Currently I have an interesting problem to solve:
In short I will need to pull custom text application log files from server windows servers (Mixed environment of windows server 2008 / 2003 sp2 64bit) So that all log files are centralized in one location.
The requirements are:
- I will need to pull log files from windows servers to a CentOS Linux server.
- I cannot install additional tools, scripts, and etc on those windows servers to push the files out.
- I cannot change the applications on windows servers to write log files to another destination.
So current I am using the following methods:
- Make log folders on windows servers a shared folder.

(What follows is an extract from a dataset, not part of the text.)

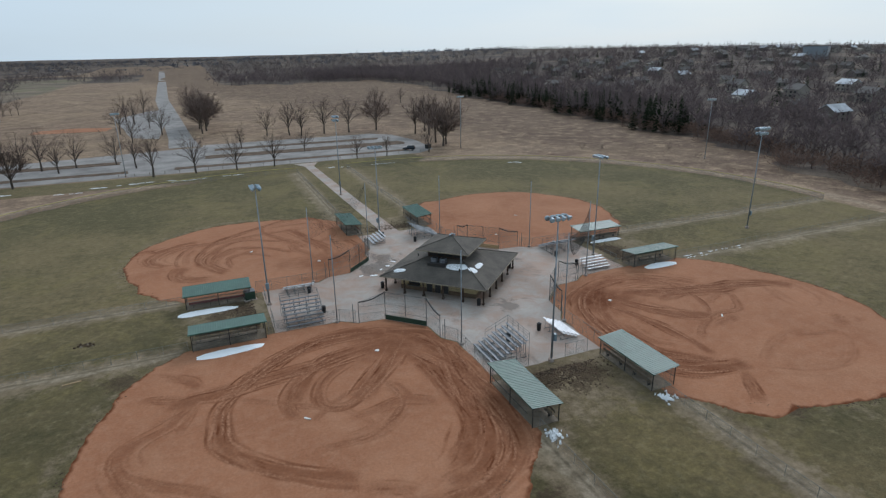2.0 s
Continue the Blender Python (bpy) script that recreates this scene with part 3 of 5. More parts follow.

- Mount those shared folders on CentOS linux server using the commmand: mount -t cifs -o username=windows_username,password=windows_userpassword,domain=windows_domain //windows_server_IP/the_shared_folder /mnt/target_folder
My questions are:
- How many folders you can mount on a single machine?
- Although all servers sit in the same network, but how will the performance degrade or how it will impact the Linux server if you mount 100 - 200 folders?
Thanks! :)
This isn't an answer to your exact question, but in my experience about mounting network filesystems in general (although I don't have up-to-date experience with smbfs on Linux) is that mounting a lot of network file systems can mean deadlocks in case one of the servers goes gown.
I would suggest as an alternative to use a userspace SMB client that doesn't actually mount the filesystem on the server, and just download the files you want, such as smbclient, and then script using that rather than going through the OS's filesystem layer.